A 4.3-magnitude earthquake struck eight miles west of Whitesburg, Kentucky on Saturday, the U.S. Geological Survey reported.
The tremor was felt by many in DeKalb County.
“I had gone down the hallway to the restroom to brush my teeth and the floor started shaking under me,” said Janice Zoller, who resides on Antioch Road in the Keltonburg area. “The things setting on the sink and on the back of the commode were shaking. I thought, my washing machine is really off balance, and then I realized I didn’t have my washing machine on. I thought, this has to be a tremor from an earthquake somewhere because it was pretty shaky. It shook the whole floor under my feet. I was surprised. I think it lasted five or six seconds. It was enough that you really knew something was going on,” said Zoller.

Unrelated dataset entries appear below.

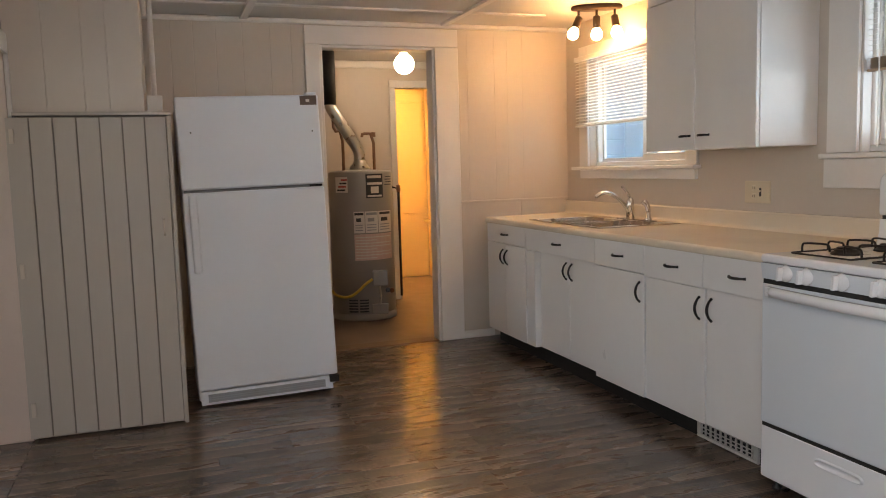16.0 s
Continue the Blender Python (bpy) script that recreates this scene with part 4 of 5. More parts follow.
# ---- plumbing on the stove wall ----
hook = thing("washer_valves", (2.28, -0.03, 0.9), "two laundry hose valves with pipes on the wall", "valve")
for x, z in ((2.225, 1.205), (2.325, 1.21)):
    part("pipe", tube([(x, -0.018, 0.50), (x, -0.018, z)], 0.009, 10), M_PVC, hook, "painted supply pipe", True)
    v = part("valve_body", lathe([(0.016, -0.02), (0.019, 0.0), (0.016, 0.022), (0.012, 0.05)], (x, -0.02, z), (0, -1, 0), 14), M_BLACK, hook, "", True)
    part("wheel", lathe([(0.026, 0), (0.028, 0.006), (0.026, 0.012), (0.008, 0.014)], (x + 0.018, -0.062, z + 0.01), (0.3, -1, 0), 12), M_BLACK, v, "dark valve wheel", True)
    part("outlet_nozzle", lathe([(0.013, 0), (0.013, 0.035), (0.016, 0.037), (0.016, 0.05)], (x, -0.035, z - 0.005), (0.0, -0.5, -1), 12), M_BLACK, v, "", True)
part("clamp", box(2.285, 2.345, -0.032, -0.006, 0.935, 0.960, 0.004), M_PVC, hook)
drain = thing("drain_trap", (2.75, -0.05, 0), "painted drain pipe with a grey trap hose", "drain pipe")
part("standpipe", tube([(2.757, -0.045, 0.0), (2.757, -0.045, 0.325)], 0.021, 14), M_PVC, drain, "", True)
part("cap_strap", box(2.715, 2.80, -0.07, -0.006, 0.322, 0.335, 0.004), M_PVC, drain)
part("trap", tube([(2.785, -0.05, 0.335), (2.81, -0.06, 0.385), (2.855, -0.08, 0.385), (2.885, -0.095, 0.33), (2.91, -0.11, 0.245), (2.945, -0.13, 0.175), (2.98, -0.14, 0.145)], 0.019, 12, None, 2), M_PVC, drain, "", True)
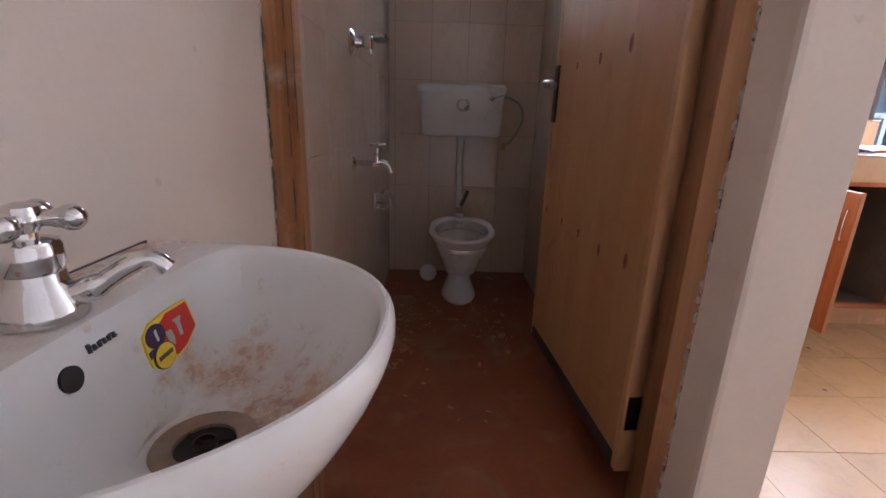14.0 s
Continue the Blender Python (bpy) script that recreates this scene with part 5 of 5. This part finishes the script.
for y0, y1 in ((0.523, 0.87), (0.87, 1.224), (1.431, 1.76), (1.76, 2.084)):
    piece("tile", T_SKIRT, counter, (CX + 0.001, y0 + 0.001, 0.001), (CX + 0.008, y1 - 0.001, 0.088))

# floor drain beside the pan
gully = thing("floor_drain", pose(-2.07, -0.455, TF), "dusty round floor drain cover in the cement floor", "drain")
GULLY = mottled("dusty_drain_cover", (0.27, 0.12, 0.065), (0.36, 0.21, 0.14), 0.5, 20, 70, 0.2)
part("rim", lathe(bmesh.new(), [(0.066, -0.003), (0.066, 0.002), (0.062, 0.004), (0.054, 0.004), (0.052, -0.001)], Matrix.Identity(4), 32, False, False), GULLY, gully)
part("cover", lathe(bmesh.new(), [(0.051, -0.003), (0.051, 0.0015), (0.046, 0.0025), (0.010, 0.0025)], Matrix.Identity(4), 32), GULLY, gully)

# wood shavings and crumbs on the floors
def litter(name, n, area, z, size, mat, label, seed, focus=None):
    rnd = random.Random(seed)
    b = bmesh.new()
    for _ in range(n):
        if focus and rnd.random() < 0.85:
            f = rnd.choice(focus)
            x, y = rnd.gauss(f[0], f[2]), rnd.gauss(f[1], f[2])
        else:
            x, y = rnd.uniform(area[0], area[1]), rnd.uniform(area[2], area[3])
        if not (area[0] < x < area[1] and area[2] < y < area[3]):
            continue
        s = size * rnd.uniform(0.25, 1.1) * (1.9 if rnd.random() < 0.12 else 1.0)
        m = pose(x, y, z + 0.0012, rnd.uniform(-14, 14), rnd.uniform(-14, 14), rnd.uniform(0, 360))
        w = s * rnd.uniform(0.25, 0.6)
        h = rnd.uniform(0.001, 0.004)
        pts = [(-s, -w * 0.6, 0), (s * 0.2, -w, h), (s, -w * 0.2, 0), (s * 0.7, w, 0), (-s * 0.5, w * 0.8, h)]
        ring_faces(b, [[m @ Vector(q) for q in pts], [m @ (Vector(q) * 0.9 + Vector((0, 0, 0.0012))) for q in pts]])
    return solid(name, b, mat, label, "litter", kind="stuff", smooth=False)


litter("wood_shavings", 210, (-2.48, -1.05, -0.57, 0.08), TF, 0.016, SHAVING, "pale wood shavings strewn on the toilet floor", 61, ((-1.62, -0.47, 0.05), (-1.50, -0.50, 0.06), (-1.40, -0.53, 0.05), (-1.85, -0.42, 0.07), (-1.92, -0.08, 0.12), (-1.70, 0.02, 0.08)))
litter("mortar_crumbs", 28, (-0.735, -0.66, -0.58, 0.24), TF + 0.014, 0.008, PLASTER_FLAKE, "pale mortar crumbs on the sill", 62)
litter("floor_crumbs", 45, (-1.7, 0.6, 0.45, 2.3), 0.0, 0.010, DARK_FLAKE, "dark dirt crumbs on the floor tiles", 63)
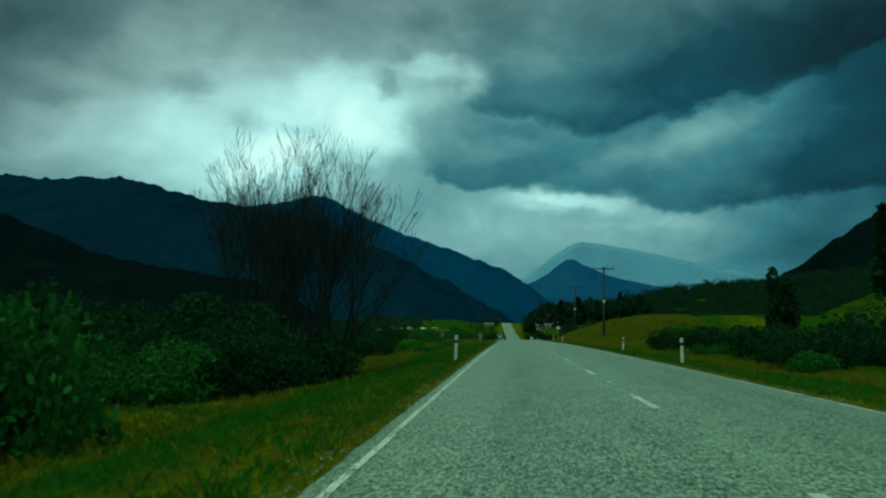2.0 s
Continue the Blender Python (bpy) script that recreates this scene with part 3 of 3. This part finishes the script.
def leaf_quads(centres, size, flat=0.0, droop=0.0):
    """One small four-cornered leaf at each centre, turned at random."""
    n = len(centres)
    a = rng.normal(size=(n, 3))
    a[:, 2] *= 1 - flat
    a /= np.linalg.norm(a, axis=1)[:, None] + 1e-9
    b = rng.normal(size=(n, 3))
    b -= a * (a * b).sum(1)[:, None]
    b /= np.linalg.norm(b, axis=1)[:, None] + 1e-9
    s = size * rng.uniform(0.55, 1.35, (n, 1))
    a, b = a * s, b * s * 0.55
    tip = centres + a
    tip[:, 2] -= droop * s[:, 0]
    v = np.stack([centres - a, centres + b, tip, centres - b], 1).reshape(-1, 3)
    return v, np.arange(4 * n).reshape(-1, 4)


def lumpy_points(n, rx, ry_, rz, lumps, base=0.0):
    """Points near the skin of a crown made of several overlapping lobes."""
    c = rng.normal(size=(lumps, 3)) * (0.42, 0.42, 0.30)
    c = np.clip(c, -0.75, 0.75)
    r = rng.uniform(0.30, 0.58, lumps)
    k = rng.integers(0, lumps, n)
    d = rng.normal(size=(n, 3))
    d /= np.linalg.norm(d, axis=1)[:, None]
    p = c[k] + d * (r[k] * rng.uniform(0.45, 1.08, n) ** 0.5)[:, None]
    p = p * (rx, ry_, rz)
    p[:, 2] += rz * 0.72 + base
    low = p[:, 2] < base * 0.6
    p[low, 2] = base * 0.6 + rng.uniform(0, 0.55, low.sum()) * rz
    return p


def stems_mesh(name, height, spread, count, r0, mat):
    bm = bmesh.new()
    for k in range(count):
        a = 2 * math.pi * k / count + random.uniform(-0.4, 0.4)
        p, d = Vector((0.05 * math.cos(a), 0.05 * math.sin(a), -0.2)), Vector((math.cos(a) * spread, math.sin(a) * spread, 1.0)).normalized()
        r = r0 * random.uniform(0.7, 1.1)
        for s in range(3):
            q = p + d * (height / 3)
            rod(p, q, r, r * 0.66, 6, bm)
            d = (d + Vector((random.uniform(-0.3, 0.3), random.uniform(-0.3, 0.3), 0.1))).normalized()
            p, r = q, r * 0.66
    return done(bm, name, mat)


def bush_kinds(kind, count, leaf_mat, rx, rz, leaf, leaves_n, lumps):
    out = []
    for _ in range(count):
        v, f = leaf_quads(lumpy_points(leaves_n, rx, rx * random.uniform(0.8, 1.1), rz, lumps), leaf)
        out.append((mesh_from("crown", v, f, leaf_mat), stems_mesh("trunk", rz * 1.3, 0.55, 5, 0.035, MAT["bark"])))
    return out


GREEN_BUSH = bush_kinds("bush", 4, MAT["leaf"], 1.5, 0.95, 0.074, 2600, 11)
DARK_BUSH = bush_kinds("bush", 4, MAT["dark_leaf"], 1.7, 1.15, 0.086, 2500, 11)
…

Barbara Noyola, a caretaker for a resident on New Home Road, said she also felt the tremor.” I was sitting there in the chair and all at once the house just shook and the dishes rattled and it was very intense. It was like a hard shake. It was for two, three or four seconds. It just floored me because I’ve never experienced anything like that. It was scary,” she said.
The epicenter of the shallow, light earthquake was 0.7 miles deep under the Appalachian Mountains town of Blackey, near the Virginia border, the agency said.
There were no immediate reports of damage in the eastern Kentucky area.
The tremor was felt from Cincinnati, Ohio, to Atlanta, Ga., USGS geophysicist Paul Caruso told NBC News.